Arlington National Cemetery, Sept. 9, 2010
I’d never been before.
It’s a strange place. So many graves.
There are so many, and the hippie, Unitarian Universalist Quaker school graduate in me cannot help wondering how many of those graves are of people who died in vain. I have to wonder—I always have to wonder—if the wars that these men and women (but mostly men) fought it were justified and how many of them were sent to die because of some political power play, or a lie.
It’s a strange kind of patriotism, to be willing to die for your country. Or maybe it’s the most obvious kind and I am missing that particular patriotism gene: I have always known that if asked to go to war, I would say no.
I saw the changing of the guard at the tomb of the Unknown Soldier. It is so very ritualistic and I wonder if there is meant to be comfort in that ritual.

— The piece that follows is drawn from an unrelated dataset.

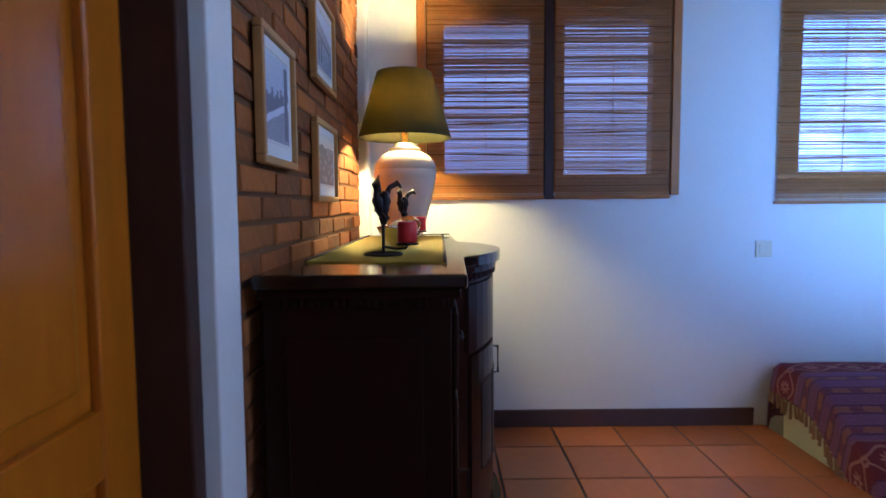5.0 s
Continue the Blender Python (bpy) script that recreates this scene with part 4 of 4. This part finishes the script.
# ---- downstairs seen below the treads ----
crate = thing("storage_box", (-0.75, 2.1, LOW), "yellow storage box on the lower floor", "storage box")
part("case", bx(-1.0, -0.5, 1.85, 2.35, LOW, LOW + 0.8, 0.01), M_yellow, crate)
part("lid", bx(-1.01, -0.49, 1.84, 2.36, LOW + 0.8, LOW + 0.84, 0.01), M_cap, crate)

# ---- outside ----
structure("ground", bx(-60, 80, -60, 80, -3.2, -3.0), M_grass, "garden ground", "ground")
structure("eave_east", prism([(EX + 0.2, 1.98), (EX + 1.1, 1.72), (EX + 1.1, 1.77), (EX + 0.2, 2.05)], "y", -2.2, NY + 0.2), M_roof, "brown underside of the roof eave", "roof")
structure("neighbour_wall", bx(-0.3, 1.9, 6.6, 6.8, -3.0, 3.4), M_render, "pale grey rendered neighbouring wall", "house wall")
me = bpy.data.meshes.new("backdrop")
me.from_pydata([(14, -14, -3), (14, 16, -3), (14, 16, 9), (14, -14, 9)], [], [(0, 1, 2, 3)])
me.materials.append(glow_material("garden_backdrop", [(0.36, (0.01, 0.04, 0.04)), (0.46, (0.05, 0.15, 0.13)), (0.53, (0.2, 0.4, 0.55)), (0.62, (0.5, 0.75, 1.0))], 0.9, EAST_GLOW))
tagged(new("backdrop_east", me), "bright blurred garden greenery and sky", "backdrop", kind="structure")
me = bpy.data.meshes.new("backdrop")
me.from_pydata([(-10, 13, -3), (13.9, 13, -3), (13.9, 13, 9), (-10, 13, 9)], [], [(0, 1, 2, 3)])
me.materials.append(glow_material("sky_backdrop", [(0.3, (0.06, 0.2, 0.5)), (0.5, (0.14, 0.34, 0.8)), (0.7, (0.45, 0.7, 1.0))], 0.35, NORTH_GLOW))
tagged(new("backdrop_north", me), "pale blue distance and sky", "backdrop", kind="structure")

# ---- tiles, parquet and bricks ----
floor = structure("floor", bx(-0.27, 1.72, 2.40, NY - 0.02, -0.0045, -0.0035), M_grout, "glossy terracotta tiled floor with dark joints", "floor")
tile_meshes = {}


def piece(name, sx, sy, sz, bevel, mat, key):
    if key not in tile_meshes:
        bmp = bx(-sx / 2, sx / 2, -sy / 2, sy / 2, -sz, 0)
        if bevel:
            top = [e for e in bmp.edges if all(abs(v.co.z) < 1e-6 for v in e.verts)]
            bmesh.ops.bevel(bmp, geom=top, offset=bevel, segments=1, affect="EDGES")
        tile_meshes[key] = mesh_of(name, bmp, mat)
    return tile_meshes[key]


def lay(name, x0, x1, y0, y1, z, mat, parent, rnd_):
    ob = new(name, piece(name, round(x1 - x0, 3), round(y1 - y0, 3), 0.010, 0.002, mat, (name, round(x1 - x0, 3), round(y1 - y0, 3))))
    ob.location = ((x0 + x1) / 2, (y0 + y1) / 2, z + rnd_.uniform(-0.0006, 0.0006))
    ob.parent = parent
    return ob


rnd = random.Random(4)
xs = [-0.39] + [0.065 + 0.3 * k for k in range(-1, 6)] + [1.72]
ys = [2.38] + [2.6 + 0.3 * k for k in range(0, 8)] + [NY - 0.002]
for a, c in zip(xs, xs[1:]):
    for d, e in zip(ys, ys[1:]):
        if c < -0.2 and e > 3.2:
            continue
        lay("tile", a + 0.004, c - 0.004, d + 0.004, e - 0.004, 0.0, M_tile, floor, rnd)
lfloor = structure("floor_lounge_parquet", bx(1.73, EX - 0.03, 2.67, NY - 0.01, LOUNGE - 0.011, LOUNGE - 0.009), M_grout, "dark brown parquet lounge floor", "floor")
for i in range(16):
    for j in range(4):
        x0 = 1.73 + i * 0.136
        y0 = 2.67 + j * 0.57 - (0.28 if i % 2 else 0)
        y1 = min(y0 + 0.57, NY - 0.01)
        y0 = max(y0, 2.67)
        lay("plank", x0 + 0.001, x0 + 0.135, y0 + 0.001, y1 - 0.001, LOUNGE, M_parquet, lfloor, rnd)

wall_brick = structure("wall_brick", bx(BX - 0.032, BX - 0.0055, 3.273, 4.838, 0, CEIL - 0.002), M_mortar, "rough red brick wall with brown mortar", "brick wall")
BL, BH, JT = 0.219, 0.0475, 0.0105
variants = {}


def brick_mesh(length, k):
    key = (round(length, 3), k)
    if key not in variants:
        r = random.Random(100 + k)
        bmp = bx(-0.022, 0, -length / 2, length / 2, -BH / 2, BH / 2)
        frontv = [e for e in bmp.edges if all(abs(v.co.x) < 1e-6 for v in e.verts)]
        bmesh.ops.bevel(bmp, geom=frontv, offset=0.005, segments=2, affect="EDGES", profile=0.6)
        for v in bmp.verts:
            if v.co.x > -0.015:
                v.co += Vector((r.uniform(-0.0015, 0.0015), r.uniform(-0.003, 0.003), r.uniform(-0.0022, 0.0022)))
        variants[key] = mesh_of("brick", bmp, M_brick)
    return variants[key]


rest = bmesh.new()
for a, c in ((0.56, 0.86), (0.86, 1.16), (1.16, 1.46), (1.46, 1.88)):
    lay("tile", a + 0.003, c - 0.003, 2.302, 2.496, -0.93, M_paletile, landing, rnd)
rows = int(CEIL / (BH + JT))
for i in range(rows):
    z = 0.028 + i * (BH + JT)
    y = (3.286 - BL - JT if i % 2 else 3.171) + rnd.uniform(-0.012, 0.012)
    while y < 4.82:
        a, c = max(y + rnd.uniform(0, 0.004), 3.275), min(y + BL - rnd.uniform(0, 0.004), 4.836)
        if c - a > 0.03:
            out = rnd.uniform(-0.004, 0.003)
            if 0.86 < z < 2.0:
                ob = new("brick", brick_mesh(round((c - a) / 0.004) * 0.004, rnd.randrange(6)))
                ob.location = (BX + out, (a + c) / 2, z + rnd.uniform(-0.002, 0.002))
                ob.rotation_euler = (rnd.uniform(-0.008, 0.008), 0, 0)
                ob.parent = wall_brick
            else:
                quad_box(rest, BX - 0.02, BX + out, a, c, z - BH / 2, z + BH / 2)
        y += BL + JT
ob = new("bricks_beyond", mesh_of("bricks_beyond", rest, M_brickrest))
ob.parent = wall_brick
ob["kind"] = "stuff"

The entire cemetery does bring up an uncomfortable question: why all this for only soldiers? Of course, soldiers give up more then most of us do. They come back from war—if they come back—with wounds, both physical and psychic, that may never heal. Still, there are also soldiers responsible for war crimes that are never caught and no doubt some of them are buried at Arlington. And there are people who come out of childhood as if they have been to war. This is not to say that a cultural reverence of soldiers is a bad thing, merely to suggest that perhaps we revere other life just as much, and admit that soldiers are not immune to human foibles.
My father will be interred here. No doubt this is why I had to bite my lip as I walked out of the gates.